L'occasion de préciser l'esprit même de l'entreprise, qui cherche à "préserver et chérir l’âme d’enfant de toutes et tous" : Wang Ning estime que "les valeurs émotionnelles comme la curiosité, la satisfaction, la guérison, le plaisir, valent la peine d’être conservées et défendues." C’est pourquoi lorsque "les artistes créent des 'art toys', ils intègrent leurs émotions personnelles." De cette manière, lorsqu’un client achète une figurine, il peut "ressentir la nature spirituelle du produit et une résonance émotionnelle", selon lui.

Certaines collections sont porteuses de messages. C’est notamment le cas de Skullpanda the Warthm, figurine au visage poupon apaisé. Son message est "celui de s’accepter, de s’ouvrir et de ressentir la présence chaleureuse des personnes qui nous entourent", assure ainsi la marque.

Une communauté de "30 millions de membres"

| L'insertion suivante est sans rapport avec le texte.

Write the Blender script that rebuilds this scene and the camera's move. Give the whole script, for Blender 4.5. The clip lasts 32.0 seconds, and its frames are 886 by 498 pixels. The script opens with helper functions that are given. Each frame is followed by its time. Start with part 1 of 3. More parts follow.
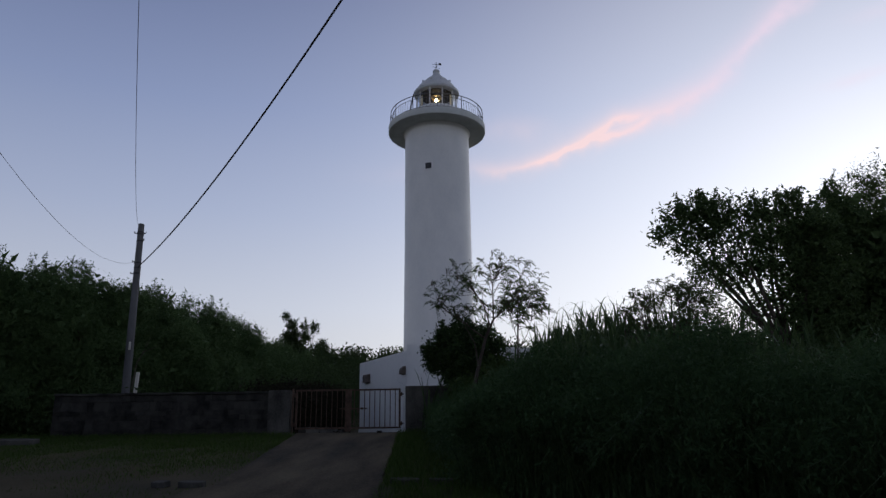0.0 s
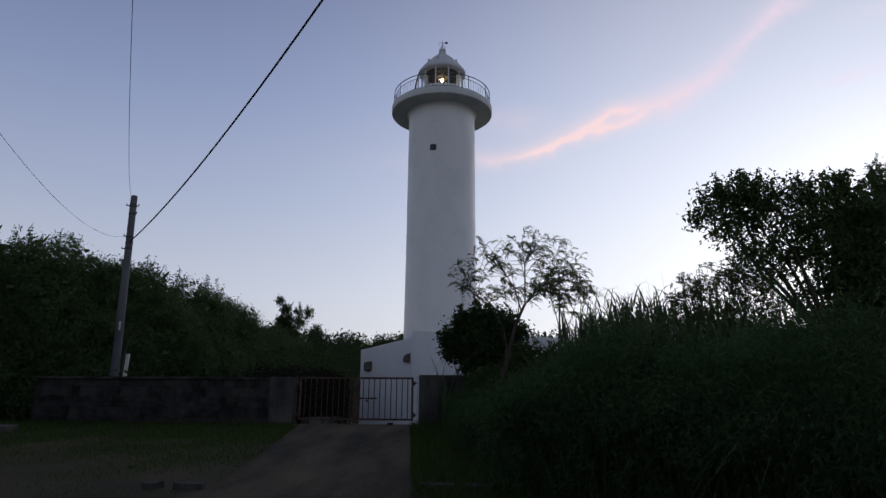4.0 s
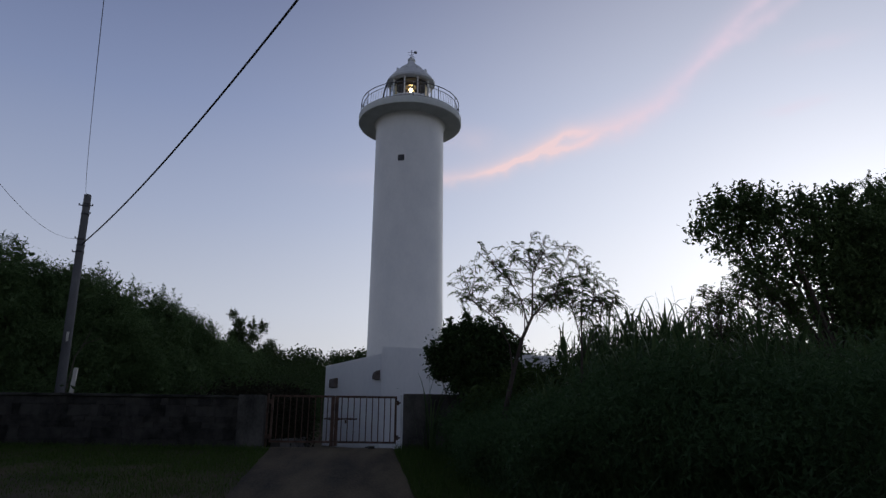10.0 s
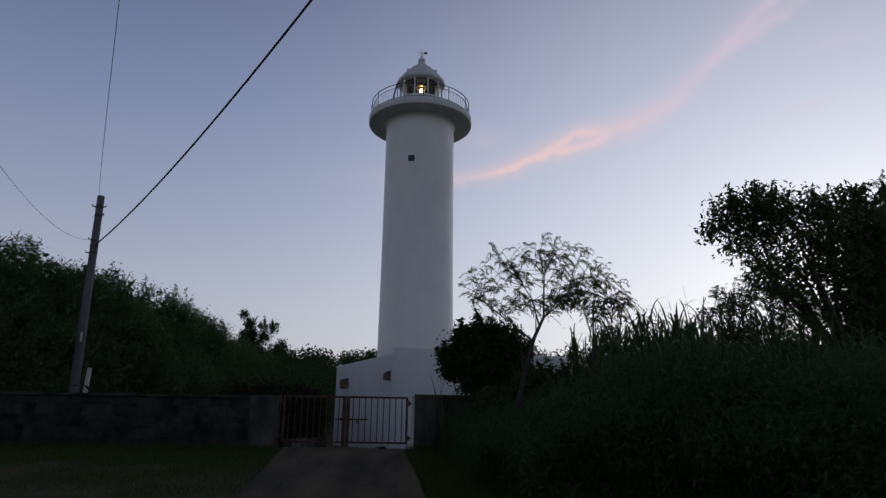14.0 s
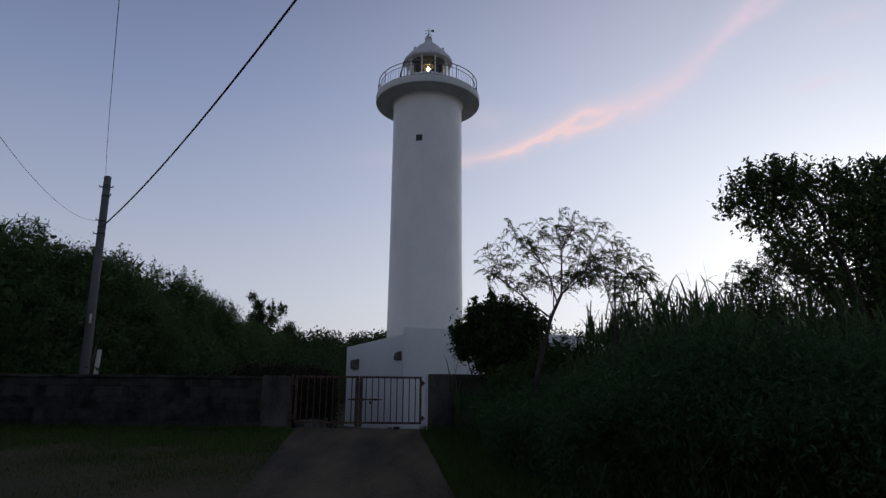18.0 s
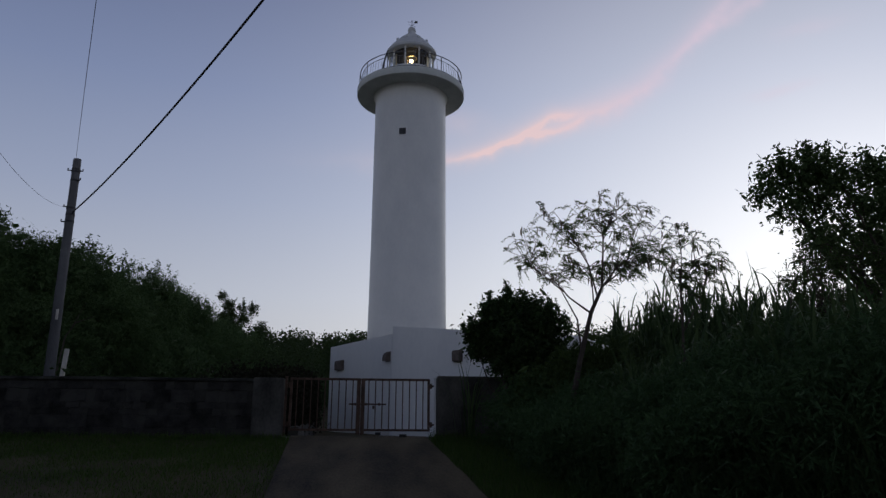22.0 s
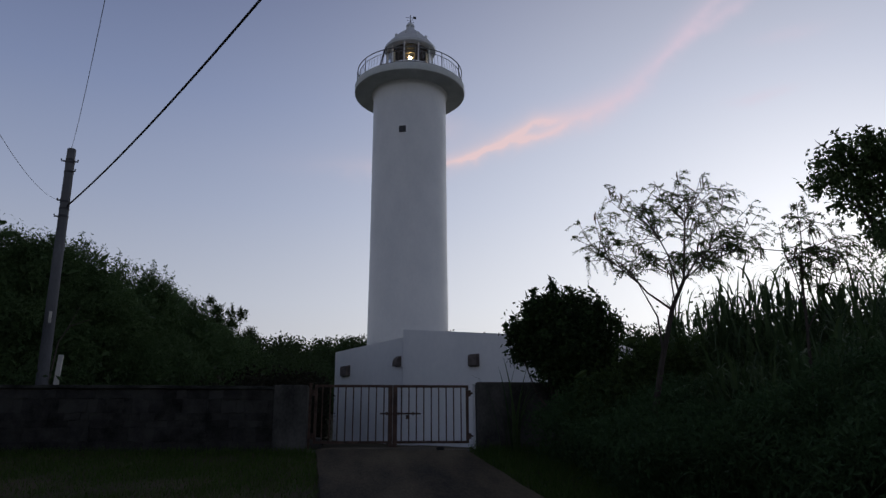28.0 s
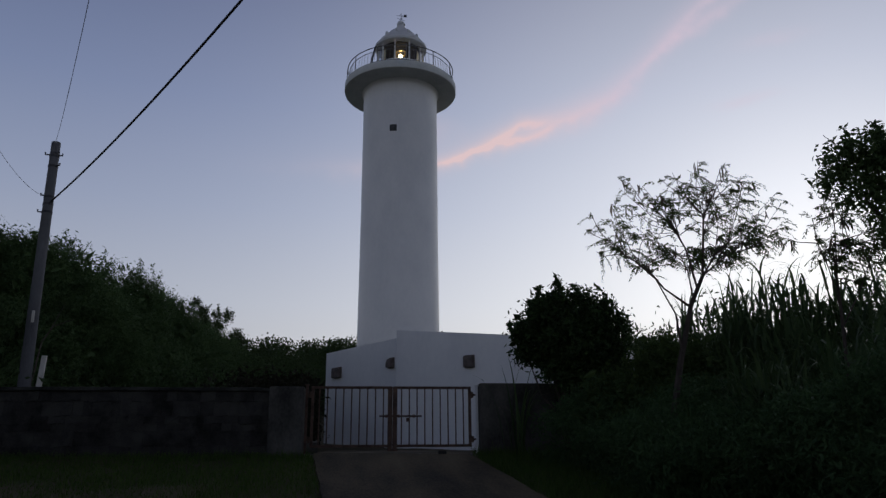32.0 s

En moins d'une dizaine d'années, le groupe a donc créé une véritable communauté d'amateurs : on compte "environ 30 millions de membres" à travers le monde, âgés "de 15 à 40 ans", qui se retrouvent sur les réseaux sociaux pour partager leurs achats et discuter de leur passion. "On peut dire que POP MART est la nouvelle monnaie sociale des jeunes", s’amuse Wang Ning.

Tous ont des raisons différentes d’acheter ces figurines. Pour certains, ce sont des œuvres d’art, pour d’autres, c’est un moyen de se plonger dans un univers. Parmi les plus grands succès de Pop Mart, il y a Molly, Dimoo, Skullpanda et Hirono. Le personnage phare du moment est par exemple Labubu, notamment en raison d’un effet de mode lancé par Lisa, du groupe de K-pop, Blackpink.

Personnages des séries Labubu, Skullpanda et Molly (© POP MART)

Dans les années à venir, Wang Ning entend "standardiser les œuvres d’art de niche pour en faire des produits de consommation universels et ainsi trouver un équilibre parfait entre le commerce et l’art." Pour cela, l’entreprise "explore les œuvres d’artistes et les aide à définir des tendances et à produire en masse, pour les transformer en produits destinés à des consommateurs de niche spécialisés dans les 'art toys', mais aussi à destination de tous les publics."